作者: ideologism    时间: 2019-1-5 15:12
标题: 爬取百度图片
import re
import requests
from requests.exceptions import RequestException
from multiprocessing import Pool

word = '油菜'
def dowmloadPic(i):

    url = 'http://image.baidu.com/search/flip?tn=baiduimage&ie=utf-8&word=' + word + '&ct=201326592&v=flip'
    result = requests.get(url)
    html = result.text
    pic_url = re.findall('"objURL":"(.*?)",', html, re.S)

    print('找到关键词:' + word + '的图片,现在开始下载图片...')
    for each in pic_url:
        print('正在下载第' + str(i) + '张图片,图片地址:' + str(each))
        try:
            pic = requests.get(each, timeout=10)
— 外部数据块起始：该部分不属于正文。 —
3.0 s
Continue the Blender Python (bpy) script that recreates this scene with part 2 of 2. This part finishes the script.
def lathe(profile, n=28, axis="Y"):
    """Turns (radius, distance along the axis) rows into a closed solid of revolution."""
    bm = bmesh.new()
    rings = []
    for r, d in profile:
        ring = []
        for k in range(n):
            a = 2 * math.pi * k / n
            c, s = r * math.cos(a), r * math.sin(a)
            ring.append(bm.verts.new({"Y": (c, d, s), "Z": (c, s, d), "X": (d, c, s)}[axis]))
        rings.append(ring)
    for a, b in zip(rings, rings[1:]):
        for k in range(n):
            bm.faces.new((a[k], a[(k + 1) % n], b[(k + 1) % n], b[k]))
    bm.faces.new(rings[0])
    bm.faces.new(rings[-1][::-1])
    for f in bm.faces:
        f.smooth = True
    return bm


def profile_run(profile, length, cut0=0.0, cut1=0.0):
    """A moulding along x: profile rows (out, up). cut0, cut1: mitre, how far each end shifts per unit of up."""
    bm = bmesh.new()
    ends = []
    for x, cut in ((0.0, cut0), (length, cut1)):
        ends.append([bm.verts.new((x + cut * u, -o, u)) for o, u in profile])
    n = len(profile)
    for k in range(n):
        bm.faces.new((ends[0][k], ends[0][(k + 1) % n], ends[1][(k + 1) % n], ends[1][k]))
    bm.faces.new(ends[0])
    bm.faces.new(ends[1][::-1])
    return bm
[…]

        except RequestException:
            print('【错误】当前图片无法下载')
            continue

        dir = 'images/' + word + '_' + str(i) + '.jpg'
        fp = open(dir, 'wb')
        fp.write(pic.content)
        fp.close()
        i += 1


if __name__ == '__main__':

    pool = Pool()
    pool.map(dowmloadPic,[i for i in range(600)])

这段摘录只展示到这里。